======== Supplied material ========

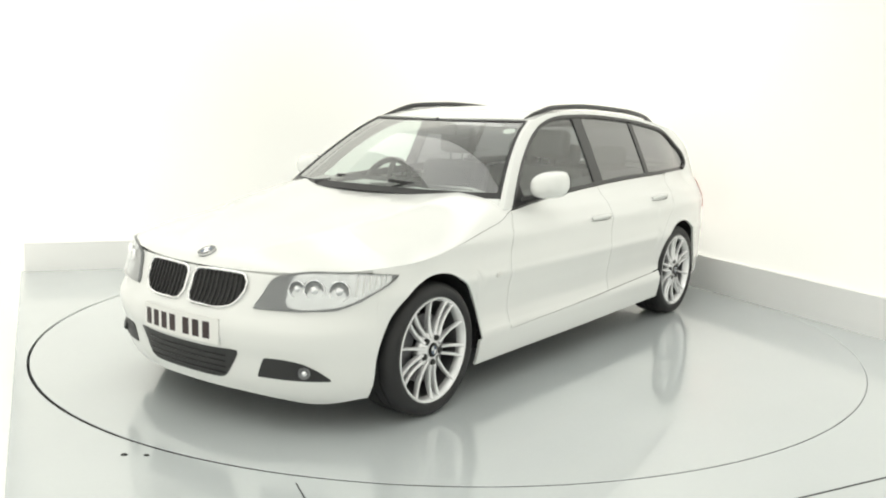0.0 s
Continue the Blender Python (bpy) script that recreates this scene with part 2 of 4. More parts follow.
def smudge(x, y, r):
    bm = bmesh.new()
    bmesh.ops.create_cone(bm, segments=14, radius1=r, radius2=r * .8, depth=.004, cap_ends=True)
    for v in bm.verts:
        v.co.x *= 1.5 + .3 * noise.noise(v.co * 40)
        v.co += Vector((x, y, .0021))
    return tagged(part("scuff_mark", bm, M_GAP, smooth=0), "small dark scuff mark on the studio floor", "mark", group="scuff marks on the floor")


smudge(-1.275, -2.25, .010)
smudge(-1.185, -2.25, .008)
smudge(2.62, .25, .009)


def cable_bm(points, r):
    """A thin round cable along floor points."""
    verts, faces = [], []
    n = 6
    for i, (x, y) in enumerate(points):
        a, b = Vector(points[max(i - 1, 0)]), Vector(points[min(i + 1, len(points) - 1)])
        d = (b - a).normalized()
        verts += [(x - d.y * r * math.cos(t), y + d.x * r * math.cos(t), r + r * math.sin(t)) for t in (2 * math.pi * k / n for k in range(n))]
    for i in range(len(points) - 1):
        faces += [(i * n + k, i * n + (k + 1) % n, (i + 1) * n + (k + 1) % n, (i + 1) * n + k) for k in range(n)]
    return mesh_bm(verts, faces)


cable = part("cable", cable_bm([(2.0 + .27 * t + .008 * math.sin(5 * t), 1.49 - .55 * t) for t in np.linspace(0, 1, 12)], .004), M_GAP)
tagged(cable, "thin dark cable on the floor along the skirting", "cable")

# ---- the car: x forward, y to its left, origin on the ground between the axles ----
car = new("estate_car")
tagged(car, "white estate car with black roof rails on the turntable", "car")


def curve(points):
    """A smooth function through (x, value) points."""
    pts = sorted(points)
    x = np.array([p[0] for p in pts], float)
    v = np.array([p[1] for p in pts], float)
    d = np.diff(v) / np.diff(x)
    g = np.concatenate([[d[0]], np.where(d[1:] * d[:-1] > 0, 2 * d[1:] * d[:-1] / (d[1:] + d[:-1] + 1e-12 * np.sign(d[1:])), 0.0), [d[-1]]])

    def f(a):
        a = np.clip(np.asarray(a, float), x[0], x[-1])
        i = np.clip(np.searchsorted(x, a) - 1, 0, len(x) - 2)
        h = x[i + 1] - x[i]
        t = (a - x[i]) / h
        return v[i] * (1 + 2 * t) * (1 - t) ** 2 + g[i] * h * t * (1 - t) ** 2 + v[i + 1] * t * t * (3 - 2 * t) + g[i + 1] * h * t * t * (t - 1)
    return f


def step(a, b, x):
    t = np.clip((np.asarray(x, float) - a) / (b - a), 0, 1)
    return t * t * (3 - 2 * t)


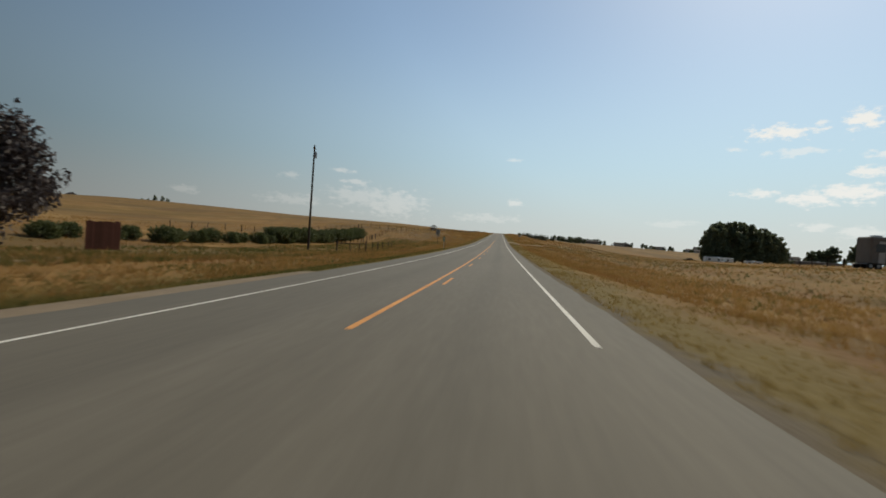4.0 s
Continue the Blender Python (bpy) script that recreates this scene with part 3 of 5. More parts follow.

========

Reproduce the material in its entirety and word for word, without the pictures.

### Correct answer
0.0 s
Continue the Blender Python (bpy) script that recreates this scene with part 2 of 4. More parts follow.
def smudge(x, y, r):
    bm = bmesh.new()
    bmesh.ops.create_cone(bm, segments=14, radius1=r, radius2=r * .8, depth=.004, cap_ends=True)
    for v in bm.verts:
        v.co.x *= 1.5 + .3 * noise.noise(v.co * 40)
        v.co += Vector((x, y, .0021))
    return tagged(part("scuff_mark", bm, M_GAP, smooth=0), "small dark scuff mark on the studio floor", "mark", group="scuff marks on the floor")


smudge(-1.275, -2.25, .010)
smudge(-1.185, -2.25, .008)
smudge(2.62, .25, .009)


def cable_bm(points, r):
    """A thin round cable along floor points."""
    verts, faces = [], []
    n = 6
    for i, (x, y) in enumerate(points):
        a, b = Vector(points[max(i - 1, 0)]), Vector(points[min(i + 1, len(points) - 1)])
        d = (b - a).normalized()
        verts += [(x - d.y * r * math.cos(t), y + d.x * r * math.cos(t), r + r * math.sin(t)) for t in (2 * math.pi * k / n for k in range(n))]
    for i in range(len(points) - 1):
        faces += [(i * n + k, i * n + (k + 1) % n, (i + 1) * n + (k + 1) % n, (i + 1) * n + k) for k in range(n)]
    return mesh_bm(verts, faces)


cable = part("cable", cable_bm([(2.0 + .27 * t + .008 * math.sin(5 * t), 1.49 - .55 * t) for t in np.linspace(0, 1, 12)], .004), M_GAP)
tagged(cable, "thin dark cable on the floor along the skirting", "cable")

# ---- the car: x forward, y to its left, origin on the ground between the axles ----
car = new("estate_car")
tagged(car, "white estate car with black roof rails on the turntable", "car")


def curve(points):
    """A smooth function through (x, value) points."""
    pts = sorted(points)
    x = np.array([p[0] for p in pts], float)
    v = np.array([p[1] for p in pts], float)
    d = np.diff(v) / np.diff(x)
    g = np.concatenate([[d[0]], np.where(d[1:] * d[:-1] > 0, 2 * d[1:] * d[:-1] / (d[1:] + d[:-1] + 1e-12 * np.sign(d[1:])), 0.0), [d[-1]]])

    def f(a):
        a = np.clip(np.asarray(a, float), x[0], x[-1])
        i = np.clip(np.searchsorted(x, a) - 1, 0, len(x) - 2)
        h = x[i + 1] - x[i]
        t = (a - x[i]) / h
        return v[i] * (1 + 2 * t) * (1 - t) ** 2 + g[i] * h * t * (1 - t) ** 2 + v[i + 1] * t * t * (3 - 2 * t) + g[i + 1] * h * t * t * (t - 1)
    return f


def step(a, b, x):
    t = np.clip((np.asarray(x, float) - a) / (b - a), 0, 1)
    return t * t * (3 - 2 * t)


4.0 s
Continue the Blender Python (bpy) script that recreates this scene with part 3 of 5. More parts follow.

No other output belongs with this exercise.